Otherwise reasonable people, in business, seem not to be capable of dealing with this. Not that they are willfully ignorant by any means, it’s just that the concept of managing a business involves lots of variables and it’s easy to try to ignore the things that you don’t like. No matter how painful the change for the better may be, the peace of not disrupting the current flow is something easier even with the full knowledge that the difficulties that keep on making one day after another suck more and more. For some dumb reason, we’d rather stick with the pain we are familiar with even with the threat of it getting much worse than embrace a change that while painful might lead to a much better place.*

This is not a fallacy of business owners and managers alone, it exists at all levels of an organization. Except it’s worse.
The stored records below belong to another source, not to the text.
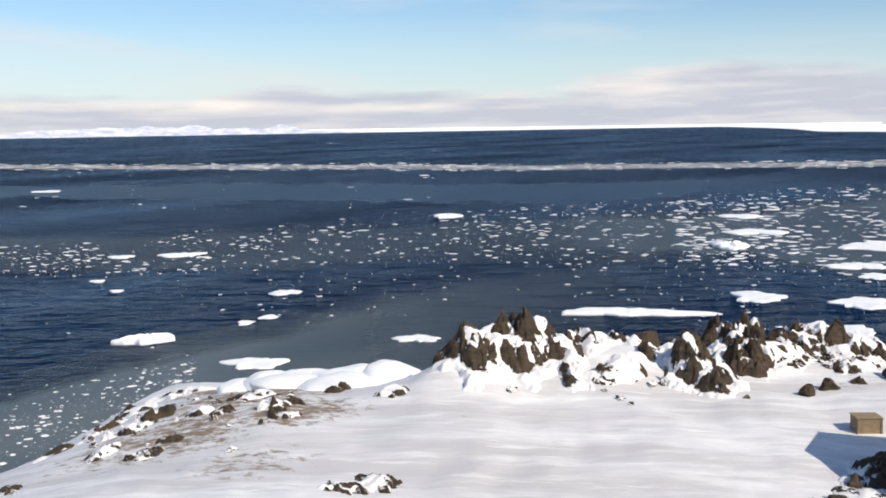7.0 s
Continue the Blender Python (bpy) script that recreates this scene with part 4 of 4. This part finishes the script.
HILL_ROCKS = [
    (0.7, 0.0, [(15.12, -25.61, 0.78, 0.94, 0.24)]),
    (0.85, -0.05, [(11.34, -20.82, 0.54, 0.73, 0.38), (11.21, -21.41, 0.43, 0.59, 0.27)]),
    (0.75, -0.05, [(13.4, -26.25, 0.84, 1.14, 0.52), (12.95, -27.06, 0.65, 0.88, 0.42)]),
    (0.85, -0.1, [(11.99, -27.65, 1.07, 1.44, 0.58), (11.14, -27.2, 0.53, 0.72, 0.33)]),
    (0.6, 0.06, [(7.89, -22.06, 0.5, 0.68, 0.22), (7.3, -21.91, 0.57, 0.77, 0.16), (7.39, -22.81, 0.6, 0.72, 0.29)]),
    (0.55, 0.06, [(11.48, -34.91, 1.44, 1.94, 0.41), (12.6, -33.72, 0.78, 0.94, 0.36)]),
    (0.9, -0.1, [(6.84, -31.89, 1.04, 1.4, 0.94)]),
    (0.85, -0.1, [(5.73, -24.61, 0.74, 1.0, 0.53)]),
    (0.7, -0.05, [(7.4, -26.56, 0.53, 0.72, 0.62), (7.38, -28.17, 0.42, 0.56, 0.47)]),
]
EAST_ROCKS = [
    (0.7, 0.04, [(27.95, -11.0, 1.01, 1.36, 0.57)]),
    (0.5, 0.1, [(27.67, -12.47, 1.24, 1.48, 0.58), (26.17, -12.71, 0.66, 0.79, 0.32), (26.85, -13.58, 0.68, 0.71, 0.24)]),
    (0.7, 0.02, [(25.89, -14.79, 0.89, 1.07, 0.67), (26.38, -16.09, 0.69, 0.83, 0.46)]),
    (0.6, 0.02, [(28.13, -14.46, 0.52, 0.63, 0.46), (25.35, -13.46, 0.33, 0.39, 0.12)]),
]
HUT_ROCKS = [
    (0.85, -0.1, [(25.79, 3.93, 0.95, 1.28, 0.59), (24.92, 4.47, 0.58, 0.7, 0.24)]),
    (0.7, -0.05, [(24.3, 4.12, 1.13, 0.85, 0.13), (23.65, 4.78, 0.56, 0.42, 0.12), (24.59, 3.27, 0.67, 0.6, 0.2)]),
    (0.5, -0.05, [(22.67, 4.92, 0.54, 0.41, 0.12)]),
]
SHORE_ROCKS = [
    (0.5, 0.03, [(27.71, 28.92, 0.55, 0.66, 0.33), (24.32, 24.56, 0.55, 0.54, 0.32), (30.67, 29.5, 1.31, 0.79, 0.16)]),
    (0.5, 0.03, [(24.53, 20.29, 0.39, 0.47, 0.21), (23.96, 19.44, 0.32, 0.47, 0.2), (25.37, 20.13, 0.33, 0.4, 0.13), (26.11, 22.2, 0.82, 0.49, 0.12)]),
    (0.5, 0.03, [(20.38, 21.19, 0.47, 0.43, 0.15), (20.85, 22.91, 0.32, 0.4, 0.14), (20.45, 23.02, 0.26, 0.38, 0.12)]),
    (0.5, 0.03, [(24.18, 21.76, 0.45, 0.43, 0.16), (24.31, 22.74, 0.46, 0.39, 0.12), (21.74, 21.53, 0.42, 0.38, 0.12)]),
    (0.5, 0.03, [(27.65, 20.24, 0.42, 0.44, 0.13), (26.89, 17.8, 0.55, 0.5, 0.12)]),
    (0.5, 0.03, [(20.18, 14.07, 0.34, 0.36, 0.12), (19.83, 13.48, 0.37, 0.39, 0.12), (19.31, 14.15, 0.5, 0.37, 0.12)]),
    (0.5, 0.03, [(24.6, 27.16, 0.76, 0.46, 0.17), (23.08, 24.58, 0.7, 0.42, 0.14), (22.96, 27.1, 0.61, 0.46, 0.13), (17.84, 23.12, 0.51, 0.38, 0.12)]),
]
LOOKS = ((RIDGE_ROCKS, "jagged dark brown outcrop plastered with snow", "rocks of the shore ridge", 1.0), (CRAG_ROCKS, "tall dark crag streaked with snow", "rocks of the crag", 0.7),
         (SLOPE_ROCKS, "broken dark outcrop with patchy snow", "rocks on the slope", 0.5), (HILL_ROCKS, "bare reddish brown rock on the snowy hill", "boulders on the hill", 0.4),
         (EAST_ROCKS, "rounded dark rock with a thin snow cap", "rocks on the east shore", 0.5), (HUT_ROCKS, "bare dark brown rock half buried in snow", "boulders by the huts", 0.55),
         (SHORE_ROCKS, "low dark stones poking through wind-blown snow", "stones on the low shore", 1.0))
for masses, label, group, jag in LOOKS:
    for bare, cap, peaks in masses:
        outcrop(peaks, bare, cap, int(abs(peaks[0][0] * 31 + peaks[0][1] * 17)), label, group, jag)
FLAT = [(34.9, 5.0, 1.05, 0.61), (33.0, 6.7, 0.50, 0.34), (32.2, 7.1, 0.41, 0.36), (34.0, 6.0, 0.43, 0.26), (40.0, 6.1, 1.21, 0.40), (41.5, 5.2, 1.25, 0.42), (43.4, 4.5, 1.30, 0.87),
        (17.6, -8.3, 0.6, 0.35)]
for x, y, w, h in FLAT:
    rock(x, y, w, h, -0.35, False, "dark brown boulder half buried in snow", "boulders by the huts")
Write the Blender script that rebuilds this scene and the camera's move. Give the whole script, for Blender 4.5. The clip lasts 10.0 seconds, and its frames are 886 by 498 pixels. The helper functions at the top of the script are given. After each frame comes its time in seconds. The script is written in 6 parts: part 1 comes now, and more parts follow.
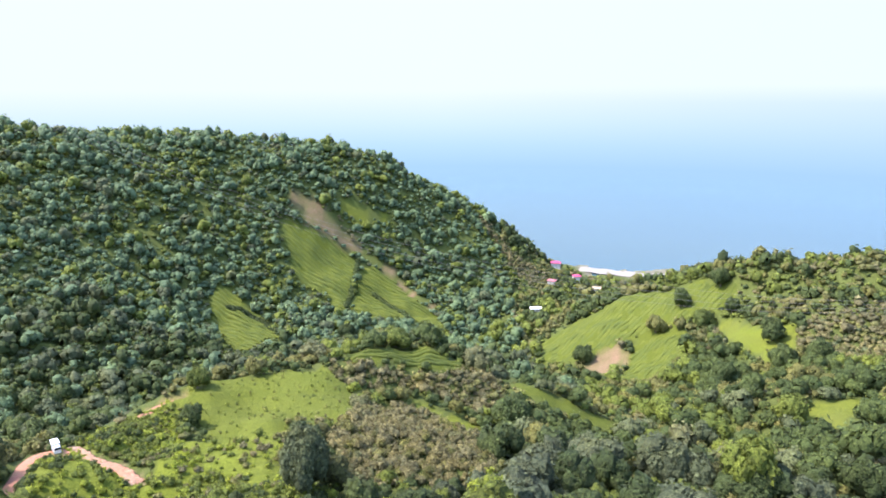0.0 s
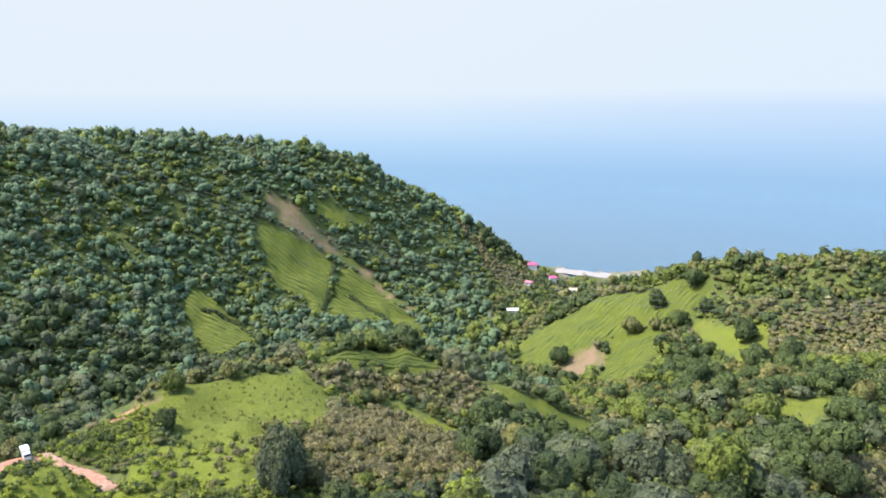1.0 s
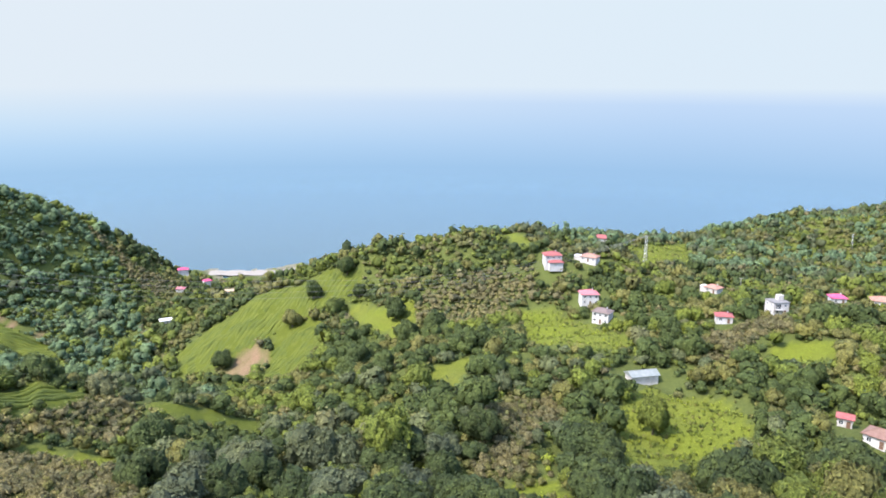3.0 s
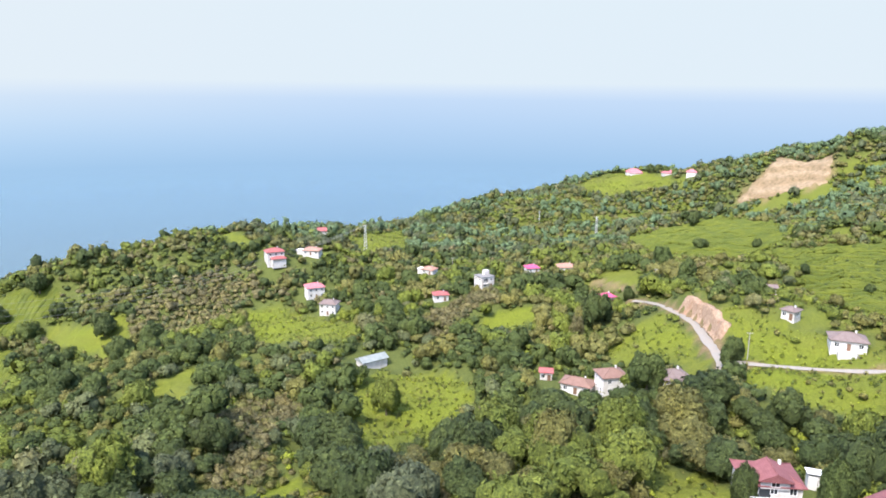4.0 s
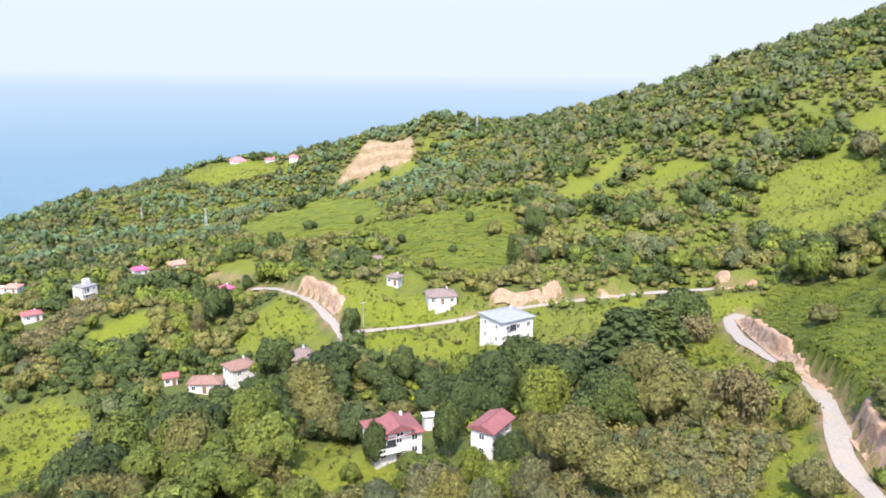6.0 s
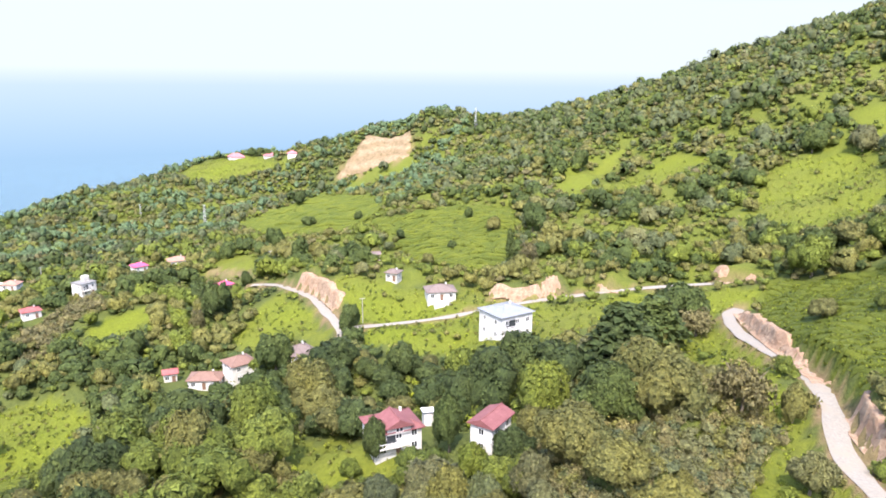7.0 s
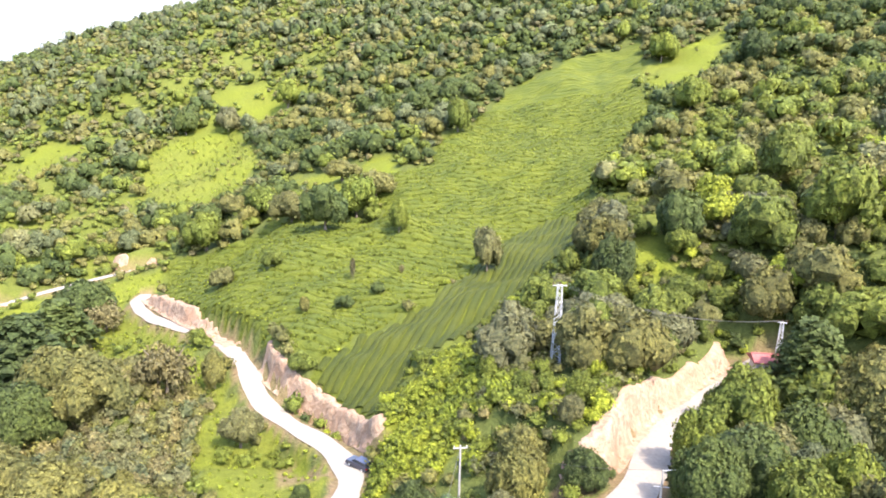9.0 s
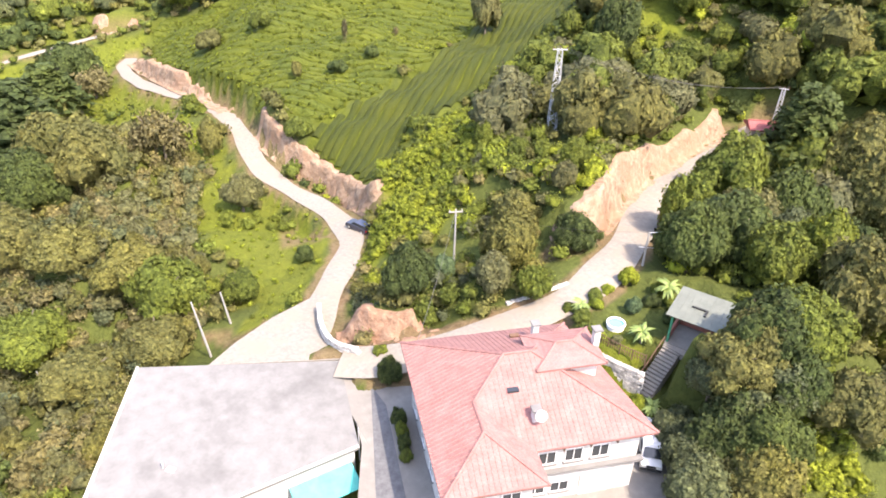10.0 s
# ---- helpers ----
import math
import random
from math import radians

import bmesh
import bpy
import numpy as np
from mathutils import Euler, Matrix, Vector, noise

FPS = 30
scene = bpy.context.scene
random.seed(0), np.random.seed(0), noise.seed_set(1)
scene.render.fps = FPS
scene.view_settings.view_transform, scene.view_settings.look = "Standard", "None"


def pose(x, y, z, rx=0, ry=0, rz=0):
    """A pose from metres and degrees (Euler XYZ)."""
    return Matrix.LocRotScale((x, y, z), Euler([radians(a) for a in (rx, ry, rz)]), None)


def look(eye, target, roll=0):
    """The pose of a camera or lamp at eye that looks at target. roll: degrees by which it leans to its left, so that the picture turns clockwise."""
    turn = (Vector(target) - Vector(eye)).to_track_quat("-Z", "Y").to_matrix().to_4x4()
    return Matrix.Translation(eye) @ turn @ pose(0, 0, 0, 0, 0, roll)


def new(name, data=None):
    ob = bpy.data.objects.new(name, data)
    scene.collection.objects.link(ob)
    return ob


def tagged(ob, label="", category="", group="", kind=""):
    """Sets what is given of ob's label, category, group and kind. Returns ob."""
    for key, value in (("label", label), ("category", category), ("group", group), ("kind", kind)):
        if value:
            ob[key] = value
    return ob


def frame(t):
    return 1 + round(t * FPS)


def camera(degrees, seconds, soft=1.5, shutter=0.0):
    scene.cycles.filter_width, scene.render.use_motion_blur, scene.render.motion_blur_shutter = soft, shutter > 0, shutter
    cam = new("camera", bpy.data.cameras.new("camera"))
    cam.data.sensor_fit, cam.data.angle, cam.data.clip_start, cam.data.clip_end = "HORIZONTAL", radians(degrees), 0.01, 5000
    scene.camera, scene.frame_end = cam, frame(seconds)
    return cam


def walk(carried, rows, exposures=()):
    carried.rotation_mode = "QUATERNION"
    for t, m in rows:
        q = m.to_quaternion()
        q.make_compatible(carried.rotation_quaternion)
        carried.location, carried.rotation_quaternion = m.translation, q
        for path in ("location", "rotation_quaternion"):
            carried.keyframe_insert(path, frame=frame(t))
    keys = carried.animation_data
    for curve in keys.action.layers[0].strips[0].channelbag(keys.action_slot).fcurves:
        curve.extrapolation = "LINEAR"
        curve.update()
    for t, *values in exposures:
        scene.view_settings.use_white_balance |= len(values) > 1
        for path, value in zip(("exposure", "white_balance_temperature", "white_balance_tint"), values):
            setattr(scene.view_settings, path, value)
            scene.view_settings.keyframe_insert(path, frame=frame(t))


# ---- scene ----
cam = camera(63.5, 10.0, soft=1.7)
EYE = (0.0, 0.0, 190.0)
# seconds, heading, tilt, lean
TURNS = (
    (0.0, 0.0, -12.30, 0.0), (0.5, -0.15, -12.23, 0.21), (1.0, -1.88, -12.15, 0.27), (1.5, -7.53, -12.05, 0.30),
    (2.0, -12.87, -12.03, 0.30), (2.2, -15.51, -12.04, 0.31), (3.3, -35.89, -12.30, 0.75), (3.5, -40.18, -12.31, 0.80),
    (4.0, -52.18, -12.49, 0.59), (4.2, -56.92, -12.64, 0.61), (4.3, -58.45, -12.68, 0.62), (4.5, -58.67, -12.69, 0.62),
    (5.0, -58.68, -12.81, 0.81), (5.1, -60.2, -12.84, 0.78), (5.2, -64.0, -12.88, 0.74), (5.3, -68.9, -12.9, 0.7),
    (5.4, -74.1, -12.92, 0.68), (5.5, -78.33, -12.91, 0.69), (5.7, -82.79, -13.02, 0.69), (5.9, -83.1, -13.1, 0.6),
    (6.8, -83.1, -13.44, 0.43), (7.0, -83.19, -13.47, 0.43), (7.1, -84.4, -13.48, 0.5), (7.2, -88.1, -13.48, 0.6),
    (7.3, -92.3, -13.48, 0.7), (7.5, -100.19, -13.48, 0.78), (8.0, -112.69, -13.59, 1.04), (8.5, -123.65, -13.76, 1.22),
    (9.0, -130.11, -13.89, 1.35), (9.1, -130.15, -14.1, 1.37), (9.2, -130.25, -15.0, 1.4), (9.3, -130.35, -16.5, 1.43),
    (9.4, -130.42, -18.8, 1.45), (9.5, -130.47, -22.09, 1.47), (10.0, -130.99, -32.38, 1.76),
)
EXPOSURE = ((0.0, 2.38, 6250, 16), (0.4, 2.3, 6250, 15), (2.0, 2.1, 6250, 14), (4.5, 2.17, 6450, 14), (7.0, 2.4, 6600, 15), (8.5, 2.77, 6750, 16), (9.0, 2.86, 6800, 16), (9.5, 2.86, 7050, 17), (10.0, 2.58, 7300, 18))
walk(cam, [(t, pose(*EYE, 0, 0, yaw) @ pose(0, 0, 0, 90 + tilt) @ pose(0, 0, 0, 0, 0, lean)) for t, yaw, tilt, lean in TURNS], EXPOSURE)

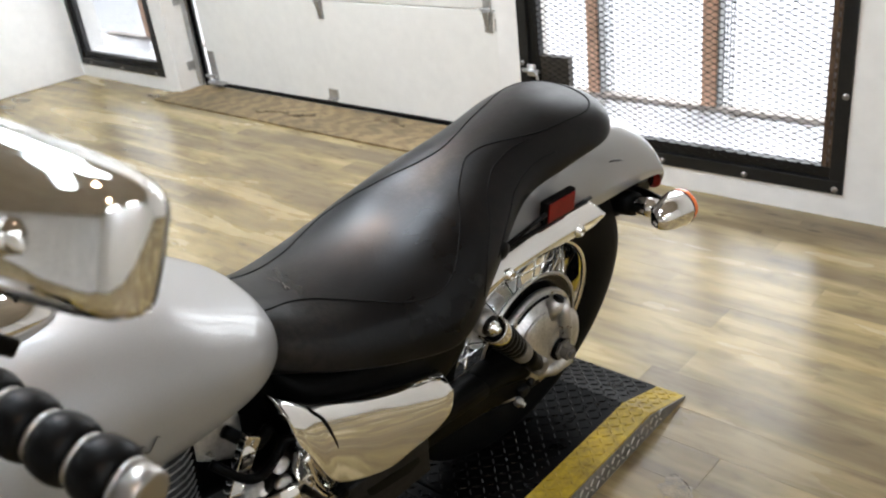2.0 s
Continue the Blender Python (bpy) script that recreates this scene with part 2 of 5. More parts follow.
FLOOR_DARK, FLOOR_MID, FLOOR_LIGHT, FLOOR_GREY, FLOOR_ROUGH = (0.135, 0.103, 0.058), (0.306, 0.242, 0.124), (0.388, 0.310, 0.167), (0.218, 0.172, 0.096), (0.18, 0.34)
FLOOR = floor_mat()
DARK_GAP = node_mat("dark_joint", (0.16, 0.125, 0.08), 0.9)
CRACK = node_mat("dark_crack", (0.045, 0.034, 0.022), 0.9, 0.0, 0.5, 60)
BARE = node_mat("bare_backing", (0.36, 0.278, 0.138), 0.35, 0.0, 0.7, 34, 0.3, 90, second=(0.235, 0.178, 0.088))
RING_STAIN = node_mat("ring_stain", (0.285, 0.222, 0.115), 0.36, 0.0, 0.6, 34, 0.4, 90, second=(0.110, 0.078, 0.042))
WALL_DARK = node_mat("grey_wall_paint", (0.66, 0.65, 0.63), 0.7, 0.0, 0.2, 2)
LOCK_STEEL = node_mat("dusty_dark_steel", (0.055, 0.048, 0.040), 0.6, 0.0, 0.4, 30, 0.2, 90)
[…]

If you think it’s tough to make a change (that you know you need) then imagine the horror of having change enforced on you by someone that you likely already blame for other things that are wrong in your life.

The Solution

The biggest problem with embracing change is that you likely need a big change (whether in action or how you see the world around you) and not a small tweak. In order for it to work you need to take a long hard look at everything that bothers you and create a very long plan of going from point A to point B. Except then you realize that even small changes suck.

Fat people don’t like being fat. So instead of switching from Coke to Diet Coke they go on the Internet and find studies about how diet soda is bad for you. Well no shit sherlock, all soda is bad for you. So do they quit Coke outright? Oh god no, they already overexerted themselves Googling and reading, heck may as well open another can as a reward for taking steps towards… <SLAP>

The Cold Ugly Truth

People who hate change are the people who were not beaten enough by their parents to associate actual pain with bad decisions. When you’re raised by people who make it OK for you to be a faultless idiot, things get really hard when you grow up and have no adult supervision. Even worse, you can find dumbasses that are just like you and can help you perpetuate your inability to do what you really need to do. There is the exact opposite of this as well – people who make wild, uncalculated reckless moves just because they cannot tolerate an ounce of discomfort. They tend to die and win a Darwin Award.

Listen, there is a middle between the Westboro Baptist Church and motorcycle stunt driver. You need not lead life in ignorance or impulsive miscalculated steps.

The only thing you need to embrace is that you have a problem and that the problem you have is going to take a long time to solve. Months, years. Set a goal to plan (longer than you think) and figure out how to solve the problem – then get to working (shorter than you think) to address that problem over time. Baby steps, small changes over long period of time. Get a journal, get a goal, get a reward system, get a support system, get a buddy that’s equally fucked up in whatever your problem happens to be and go for it.

It’s not easy. It’s not quick. People will judge you and say mean and discouraging things. You will lose some friends, you will lose some employees, you will lose some hair, happiness, <insert whatever you value here>. It will be bad.

But nothing in the world is worse than being right where you are with the same problem a year from now.